■ INSTRUCTIONS TO FOLLOW
Provide the number of lines containing the word "with", and nothing else.

■ DATA EXCERPT
--
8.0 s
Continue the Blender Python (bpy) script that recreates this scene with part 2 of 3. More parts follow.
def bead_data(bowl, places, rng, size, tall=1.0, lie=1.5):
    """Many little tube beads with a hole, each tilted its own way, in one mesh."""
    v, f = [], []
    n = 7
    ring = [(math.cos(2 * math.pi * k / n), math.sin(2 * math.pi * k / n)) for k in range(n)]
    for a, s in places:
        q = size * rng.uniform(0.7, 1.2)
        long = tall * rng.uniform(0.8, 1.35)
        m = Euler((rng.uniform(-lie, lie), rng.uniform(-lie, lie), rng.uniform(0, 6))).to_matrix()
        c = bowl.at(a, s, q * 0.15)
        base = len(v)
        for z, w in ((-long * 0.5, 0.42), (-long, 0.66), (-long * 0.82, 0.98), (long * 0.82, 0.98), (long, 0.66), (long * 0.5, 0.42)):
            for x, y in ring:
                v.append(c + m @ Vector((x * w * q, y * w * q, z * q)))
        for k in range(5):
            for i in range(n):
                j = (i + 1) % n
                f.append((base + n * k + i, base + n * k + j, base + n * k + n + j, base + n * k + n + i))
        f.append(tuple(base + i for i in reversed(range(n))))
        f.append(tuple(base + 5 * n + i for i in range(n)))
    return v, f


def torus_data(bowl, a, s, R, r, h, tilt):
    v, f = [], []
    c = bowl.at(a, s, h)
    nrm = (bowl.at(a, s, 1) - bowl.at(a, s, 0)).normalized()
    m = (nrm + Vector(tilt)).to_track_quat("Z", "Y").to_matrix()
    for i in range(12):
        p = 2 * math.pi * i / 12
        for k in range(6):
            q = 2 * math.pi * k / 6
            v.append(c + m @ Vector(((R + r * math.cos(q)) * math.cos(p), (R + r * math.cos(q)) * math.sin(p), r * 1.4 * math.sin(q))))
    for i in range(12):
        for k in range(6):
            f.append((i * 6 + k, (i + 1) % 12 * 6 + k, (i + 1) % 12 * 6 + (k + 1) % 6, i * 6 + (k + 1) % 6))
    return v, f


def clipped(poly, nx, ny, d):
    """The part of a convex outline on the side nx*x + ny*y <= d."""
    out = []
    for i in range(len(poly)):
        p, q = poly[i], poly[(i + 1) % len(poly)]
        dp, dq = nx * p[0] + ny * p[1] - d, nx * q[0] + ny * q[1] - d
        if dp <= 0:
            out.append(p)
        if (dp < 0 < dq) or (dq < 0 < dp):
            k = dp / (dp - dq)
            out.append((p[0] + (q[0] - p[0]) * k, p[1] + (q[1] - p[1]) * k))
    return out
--
■ FINAL RESULT
2